**EXERCISE BRIEF:**
Pick out the lines below with "that" and list them.

**INFORMATION GIVEN:**
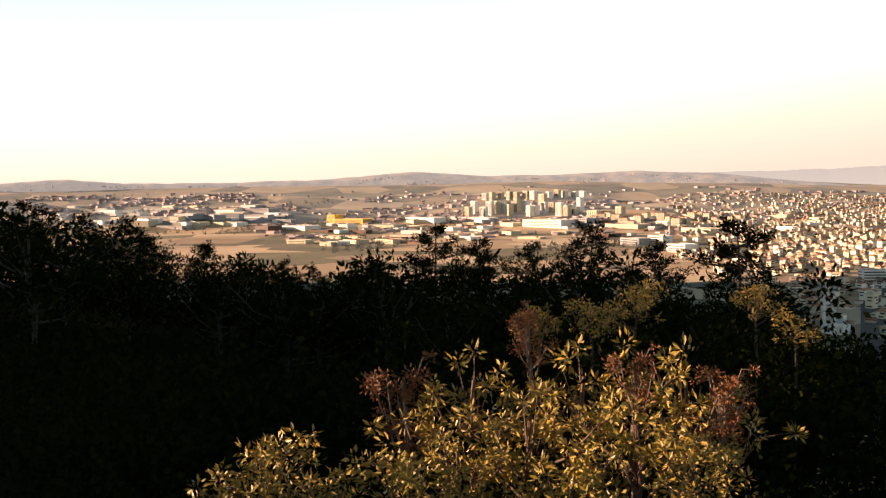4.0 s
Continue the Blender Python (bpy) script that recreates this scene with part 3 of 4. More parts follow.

--

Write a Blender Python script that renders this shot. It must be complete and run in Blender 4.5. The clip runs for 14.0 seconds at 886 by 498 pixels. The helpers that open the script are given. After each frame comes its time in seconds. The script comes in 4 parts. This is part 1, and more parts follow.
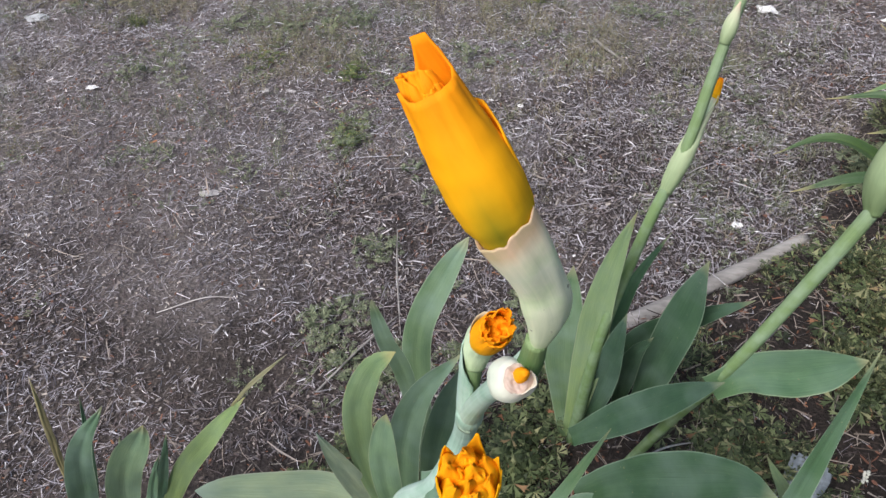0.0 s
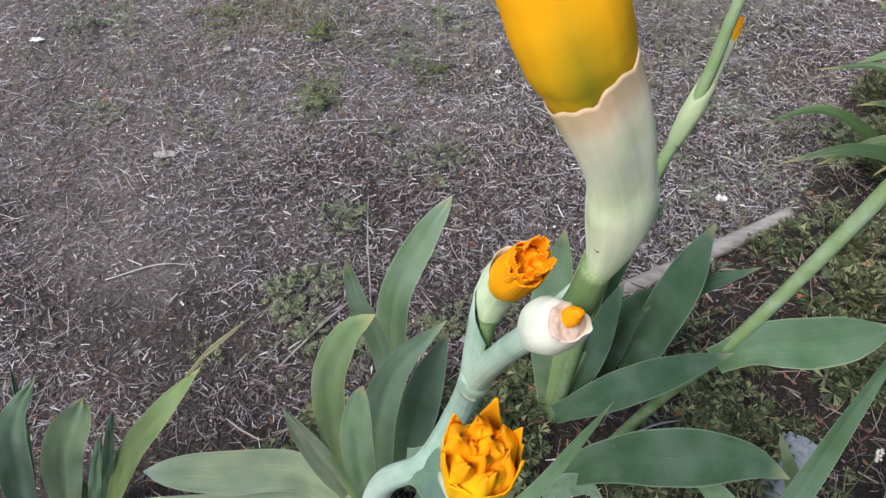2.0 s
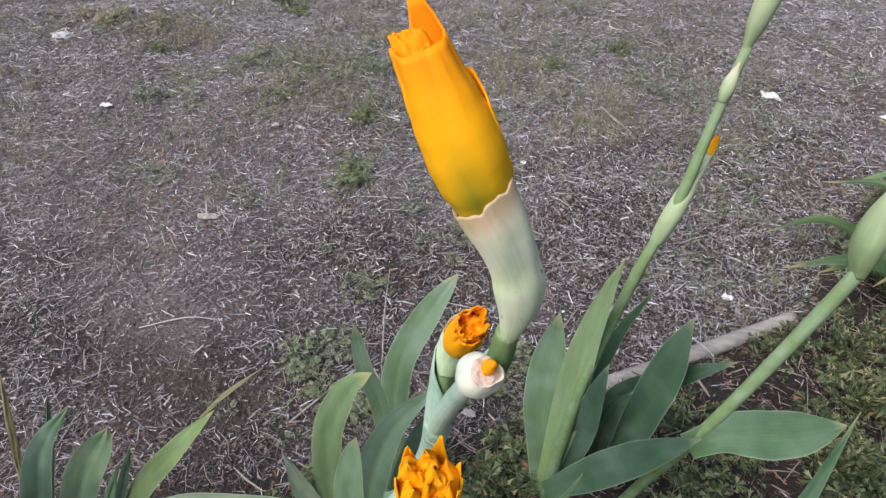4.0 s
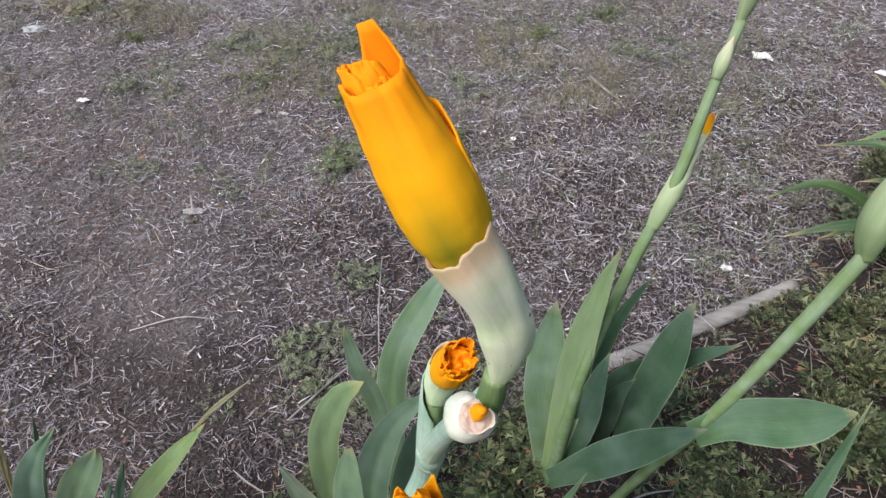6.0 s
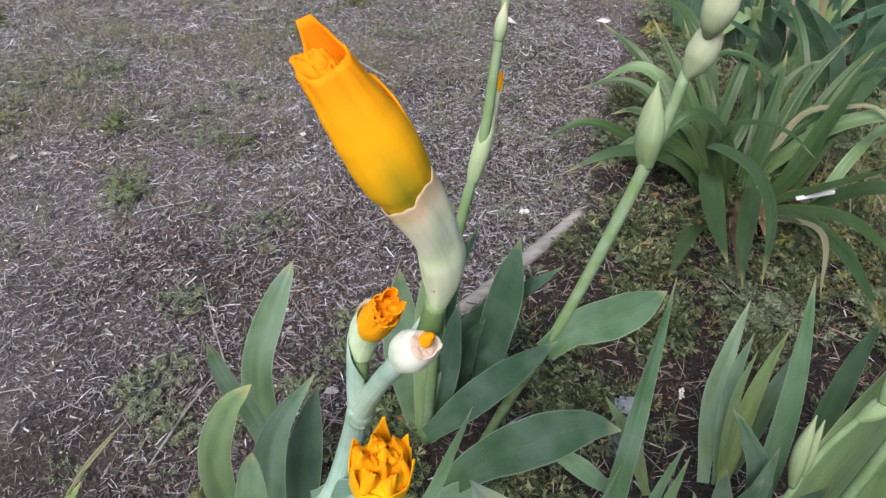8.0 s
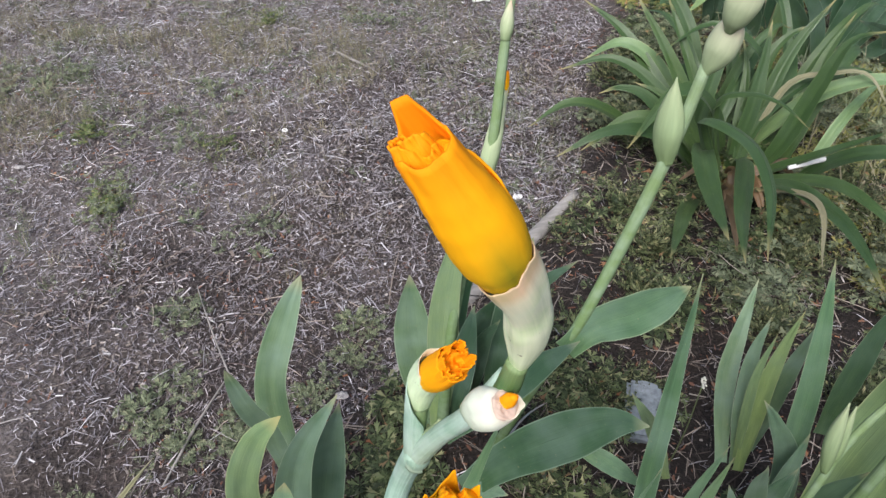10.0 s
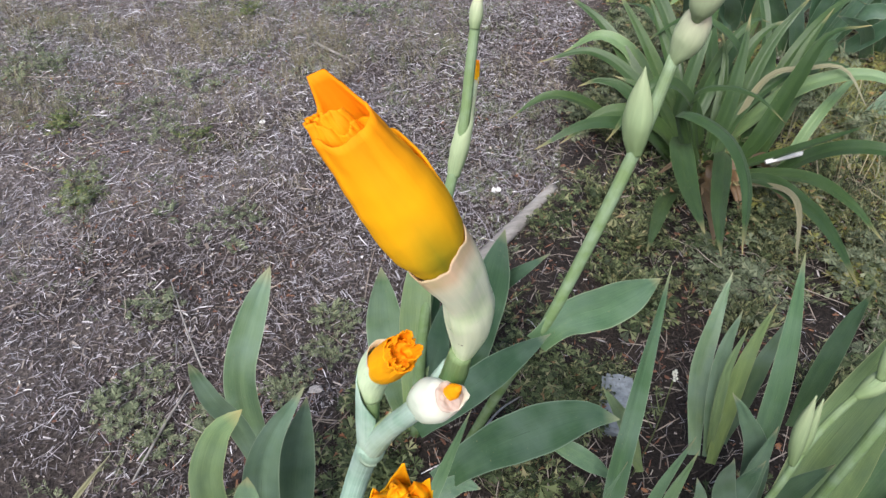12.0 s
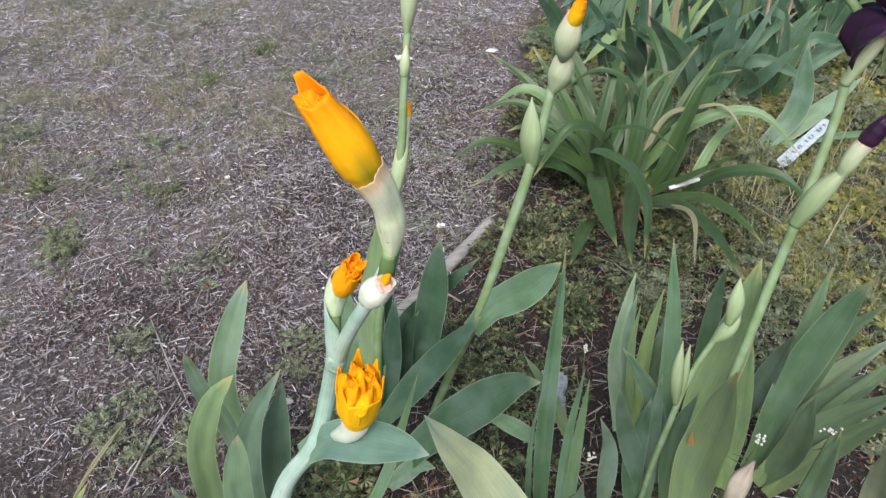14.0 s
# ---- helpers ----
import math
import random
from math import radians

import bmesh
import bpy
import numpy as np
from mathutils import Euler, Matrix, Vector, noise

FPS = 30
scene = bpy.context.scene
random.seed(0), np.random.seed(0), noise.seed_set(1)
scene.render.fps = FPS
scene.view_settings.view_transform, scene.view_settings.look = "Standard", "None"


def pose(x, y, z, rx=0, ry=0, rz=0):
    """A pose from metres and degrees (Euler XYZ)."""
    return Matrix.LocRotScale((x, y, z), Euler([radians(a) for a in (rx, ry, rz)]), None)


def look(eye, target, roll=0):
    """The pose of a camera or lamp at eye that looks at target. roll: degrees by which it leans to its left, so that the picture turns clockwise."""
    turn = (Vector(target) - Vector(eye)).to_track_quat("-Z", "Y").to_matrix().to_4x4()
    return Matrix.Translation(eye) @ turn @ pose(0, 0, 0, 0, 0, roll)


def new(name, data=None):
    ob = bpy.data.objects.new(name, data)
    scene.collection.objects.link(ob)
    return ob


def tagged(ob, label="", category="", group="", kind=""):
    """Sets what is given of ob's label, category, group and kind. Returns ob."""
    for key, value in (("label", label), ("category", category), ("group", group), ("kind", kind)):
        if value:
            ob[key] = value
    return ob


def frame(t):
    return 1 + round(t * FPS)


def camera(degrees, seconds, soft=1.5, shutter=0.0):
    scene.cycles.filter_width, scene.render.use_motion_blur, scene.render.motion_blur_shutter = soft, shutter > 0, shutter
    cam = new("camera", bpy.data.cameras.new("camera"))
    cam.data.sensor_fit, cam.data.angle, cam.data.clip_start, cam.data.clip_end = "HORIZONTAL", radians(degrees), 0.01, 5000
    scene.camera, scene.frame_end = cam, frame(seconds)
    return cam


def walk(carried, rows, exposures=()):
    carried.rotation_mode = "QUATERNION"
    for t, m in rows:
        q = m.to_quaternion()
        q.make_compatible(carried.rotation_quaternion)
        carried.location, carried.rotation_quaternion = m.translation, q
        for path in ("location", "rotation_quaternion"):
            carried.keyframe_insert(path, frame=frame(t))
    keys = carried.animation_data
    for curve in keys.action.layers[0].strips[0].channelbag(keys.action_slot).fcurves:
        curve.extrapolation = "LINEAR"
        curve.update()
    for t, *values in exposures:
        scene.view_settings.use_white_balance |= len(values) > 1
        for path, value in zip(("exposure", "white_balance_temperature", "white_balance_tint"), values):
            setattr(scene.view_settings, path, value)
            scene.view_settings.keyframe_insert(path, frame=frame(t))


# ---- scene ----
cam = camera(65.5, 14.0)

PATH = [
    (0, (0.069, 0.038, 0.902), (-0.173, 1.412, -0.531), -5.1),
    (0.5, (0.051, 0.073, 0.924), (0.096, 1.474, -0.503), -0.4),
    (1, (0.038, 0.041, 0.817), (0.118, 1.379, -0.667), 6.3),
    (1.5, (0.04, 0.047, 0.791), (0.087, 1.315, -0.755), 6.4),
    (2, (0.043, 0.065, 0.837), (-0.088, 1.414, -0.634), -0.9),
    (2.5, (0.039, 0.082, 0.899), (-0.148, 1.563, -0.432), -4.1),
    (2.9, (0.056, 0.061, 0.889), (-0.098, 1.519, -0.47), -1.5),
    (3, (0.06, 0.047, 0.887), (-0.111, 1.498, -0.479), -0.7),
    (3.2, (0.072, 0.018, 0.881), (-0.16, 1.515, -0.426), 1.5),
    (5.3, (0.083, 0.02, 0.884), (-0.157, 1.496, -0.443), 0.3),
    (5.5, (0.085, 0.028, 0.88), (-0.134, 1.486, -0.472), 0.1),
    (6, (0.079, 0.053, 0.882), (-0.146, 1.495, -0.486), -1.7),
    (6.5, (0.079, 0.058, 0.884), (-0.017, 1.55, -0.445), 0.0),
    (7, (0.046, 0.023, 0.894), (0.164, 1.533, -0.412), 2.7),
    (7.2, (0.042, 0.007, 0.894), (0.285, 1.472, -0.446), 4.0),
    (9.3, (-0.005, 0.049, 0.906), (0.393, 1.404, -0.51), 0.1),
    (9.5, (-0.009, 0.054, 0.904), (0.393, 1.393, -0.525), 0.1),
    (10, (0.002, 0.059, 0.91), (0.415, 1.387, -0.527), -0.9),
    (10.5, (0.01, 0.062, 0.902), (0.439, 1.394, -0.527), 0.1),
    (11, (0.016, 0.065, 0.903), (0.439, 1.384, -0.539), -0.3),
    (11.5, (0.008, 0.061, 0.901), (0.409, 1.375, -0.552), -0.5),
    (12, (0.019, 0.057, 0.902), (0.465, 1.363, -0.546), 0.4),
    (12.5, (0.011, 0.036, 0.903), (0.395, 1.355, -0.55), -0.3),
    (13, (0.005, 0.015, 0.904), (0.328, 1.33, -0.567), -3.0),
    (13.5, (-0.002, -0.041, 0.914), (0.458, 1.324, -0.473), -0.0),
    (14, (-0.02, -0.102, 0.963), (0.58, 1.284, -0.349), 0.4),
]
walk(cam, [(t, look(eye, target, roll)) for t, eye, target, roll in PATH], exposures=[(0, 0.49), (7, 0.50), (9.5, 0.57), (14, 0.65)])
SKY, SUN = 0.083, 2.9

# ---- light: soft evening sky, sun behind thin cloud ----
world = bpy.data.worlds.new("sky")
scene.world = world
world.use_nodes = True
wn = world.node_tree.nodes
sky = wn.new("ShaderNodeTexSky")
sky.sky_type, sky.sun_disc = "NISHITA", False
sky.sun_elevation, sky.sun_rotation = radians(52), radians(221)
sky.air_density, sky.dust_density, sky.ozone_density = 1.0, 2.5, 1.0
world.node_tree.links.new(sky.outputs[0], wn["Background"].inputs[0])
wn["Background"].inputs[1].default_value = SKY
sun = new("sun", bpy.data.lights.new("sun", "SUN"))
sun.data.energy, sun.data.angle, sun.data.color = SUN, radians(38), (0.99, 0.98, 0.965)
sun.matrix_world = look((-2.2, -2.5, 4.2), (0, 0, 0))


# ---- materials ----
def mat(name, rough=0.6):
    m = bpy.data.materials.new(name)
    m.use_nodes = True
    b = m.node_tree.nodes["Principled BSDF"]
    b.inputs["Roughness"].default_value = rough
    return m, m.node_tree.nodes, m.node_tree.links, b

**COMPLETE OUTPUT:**
Continue the Blender Python (bpy) script that recreates this scene with part 3 of 4. More parts follow.
Write a Blender Python script that renders this shot. It must be complete and run in Blender 4.5. The clip runs for 14.0 seconds at 886 by 498 pixels. The helpers that open the script are given. After each frame comes its time in seconds. The script comes in 4 parts. This is part 1, and more parts follow.
    """The pose of a camera or lamp at eye that looks at target. roll: degrees by which it leans to its left, so that the picture turns clockwise."""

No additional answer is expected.